日本人と英語

日本語にはなぜ代名詞が多いのか

2016年8月14日 CATEGORY - 日本人と英語

代名詞

前回までは、「日本人の論理構造」という本を取り上げ、日本語と英語の論理の違いからくる、日本人の英語の学習にあたっての困難性について考えてきました。

そこで、日本語と英語の論理の違いというテーマでは、もっとも大きなものの一つであろうと思われる「代名詞」の数について最終回の今回は考えてみたいと思います。

日本語と英語の違いに関して、「僕」「私」「俺」「拙者」「自分」「うち」、、、は「I」、 「あなた」「君」「お前」「そち」、、、は「YOU」という具合に圧倒的に代名詞の数が異なるという事実は格好の議論のテーマになります。

しかし、なぜこの違いが生じているのかという理由についてまでは、明確に説明をしている資料を今まで目にしたことはありませんでしたが、本書にはかなり説得的な解説がありましたので引用したいと思います。

「日本語の代名詞が多くて用法が難しいことはしばしば議論されることである。ところが、面白いことによく見ると、それらは一人称と二人称に関してのみで、三人称の代名詞は昔からほとんど発達していない。現在でも彼・彼女という典型的なものでさえ、実際にはあまり使用されず、まだ純粋な日本語としての感覚を持っていない。結局、三人称の代名詞は複雑な一人称・二人称に比べ、使用率は非常に低い。これは、face to face の関係、触知的な距離の間にしか代名詞が発達せず、しかもその人間関係では、えらく用語が複雑であるということは、自己と相手(一人称と二人称)の距離はその場、その時によって変化するものとして意識されるためであって、やはり皮膚感覚の領域内と外の区別が激しいからなのであろう。

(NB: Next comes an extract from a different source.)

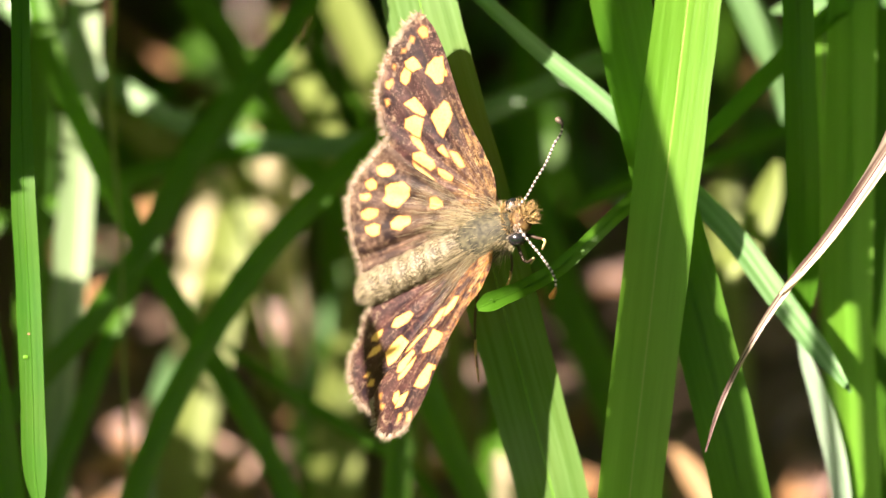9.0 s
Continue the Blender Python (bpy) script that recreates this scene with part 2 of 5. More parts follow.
# ---- building helpers ----
def part(name, bm, material, parent=None, label="", smooth=True):
    me = bpy.data.meshes.new(name)
    bm.to_mesh(me)
    bm.free()
    me.materials.append(material)
    if smooth:
        me.polygons.foreach_set("use_smooth", [True] * len(me.polygons))
    ob = new(name, me)
    if parent is not None:
        ob.parent = parent
    if label:
        ob["label"] = label
    return ob


def curve_points(pts, per=9):
    """A smooth line through rows of numbers, as an array, with the row number of each sample."""
    p = np.array(pts, float)
    d = np.maximum(np.linalg.norm(np.diff(p[:, :3], axis=0), axis=1), 1e-6)
    v = np.diff(p, axis=0) / d[:, None]
    m = np.vstack([v[:1], (v[:-1] * d[1:, None] + v[1:] * d[:-1, None]) / (d[1:] + d[:-1])[:, None], v[-1:]])
    out, at = [], []
    for i in range(len(p) - 1):
        for k in range(per):
            u = k / per
            out.append((2 * u ** 3 - 3 * u * u + 1) * p[i] + (u ** 3 - 2 * u * u + u) * d[i] * m[i] + (3 * u * u - 2 * u ** 3) * p[i + 1] + (u ** 3 - u * u) * d[i] * m[i + 1])
            at.append(i + u)
    out.append(p[-1])
    at.append(len(p) - 1.0)
    return np.array(out), np.array(at)


SUNNY = []  # places (mm, working plane) kept clear of the unseen leaves, with a radius
SHADE_STRIPS = []  # unseen strips added overhead, each shaped like the stretch it shades
SHADY = []  # places given extra unseen leaves overhead to shade them


def sunny(x, y, z, r):
    SUNNY.append((x, y, z, r))


def shade_strip(rows):
    """An unseen strip added overhead to shade the line given (mm, with its width)."""
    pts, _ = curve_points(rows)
    SHADE_STRIPS.append((pts[:, :3], pts[:, 3], 0.0))


def shady(x, y, z):
    SHADY.append((x, y, z))


def ribbon(bm, uv, line, width, fold, turn, seed, cols=8, ribs=0.005):
    """A folded, ribbed blade along a line in millimetres; adds it to bm in metres."""
    rnd = random.Random(seed)
    ph = [rnd.uniform(0, 6.28) for _ in range(4)]
    n = len(line)
    tan = np.gradient(line, axis=0)
    tan /= np.linalg.norm(tan, axis=1)[:, None]
    rows, run = [], 0.0
    for i in range(n):
        t = Vector(tan[i])
        face = Vector((0, 0.15, 1))
        face = (face - face.dot(t) * t).normalized()
        face = Matrix.Rotation(radians(turn + 3 * math.sin(i * 0.09 + ph[0])), 3, t) @ face
        side = t.cross(face)
        w = max(width[i], 0.05)
        wob = 0.010 * w * math.sin(i * 0.21 + ph[1]) + 0.006 * w * math.sin(i * 0.73 + ph[2])
        if i:
            run += float(np.linalg.norm(line[i] - line[i - 1]))
        row = []
        for k in range(cols + 1):
            u = 2 * k / cols - 1
            lift = fold * w / 2 * (u * u * 0.55 + abs(u) * 0.45) + ribs * w * math.cos(k * math.pi)
            edge = wob if k == cols else (0.010 * w * math.sin(i * 0.37 + ph[3]) if k == 0 else 0)
            c = Vector(line[i]) + side * (u * w / 2 + edge) + face * lift
            row.append((bm.verts.new(c * MM), (u * w / 2, run)))
        rows.append(row)
    for ra, rb in zip(rows, rows[1:]):
        for k in range(cols):
            quad = (ra[k], ra[k + 1], rb[k + 1], rb[k])
            f = bm.faces.new([q[0] for q in quad])
            for lp, q in zip(f.loops, quad):
                lp[uv].uv = q[1]


BLADES = 0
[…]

」

また続けて、

「皮膚感覚というものは、自己中心的なものであるから、それを基調とした人間関係は自己を中心とした同心円が心の中に描かれ、外側の縁になればなるほど、血のつながりや人間的な温かみが失われていく。そして、最後の円周の外側は赤の他人の世界とみなされる。外国からせっせと手紙を書き送ったり、顔をつなぐために贈り物をしたりするのは、赤の他人並みに扱われないようにとする努力で、円周の内側に、しかも相手により近いところにいたいという心理の表れであろう。」

日本語と英語との比較で、一人称と二人称についてはあれだけ日本語における複雑性が目立つのに、三人称の代名詞はむしろ日本語の方がその使用頻度が少ないという見方はかなり新鮮な発見でした。

そして、日本人の人間関係の「うち」と「そと」を明確にする気質によるというその理由についても、なるほどと思わされるものでした。

日本人は公共交通機関において、団体行動の時はあれだけおしゃべりが過ぎるのに、一人の時には何時間も隣にいるのに他人とは一言も会話を交わさないという性質はまさにこのことだと思います。

今私が書いた、「一人の時には何時間も隣にいるのに他人とは」という表現、これもまさに隣に人がいると書いているのに、「一人」という表現を自然に使ってしまうという意味で、私の中の同心円の「うち」と「そと」がきっちり現れているのかもしれません。(笑)

この指摘を受けて私は、日本人の「海外留学しても、いつも日本人同士で固まってしまって、現地のコミュニティに溶け込まないから、何年留学しても英語が上達せずに帰国する人が少なくない」という残念な評判と、日本語における「一人称と二人称の複雑性と三人称への無関心」という言語の性質に相関関係があるという面白い結論を導き出したのでした。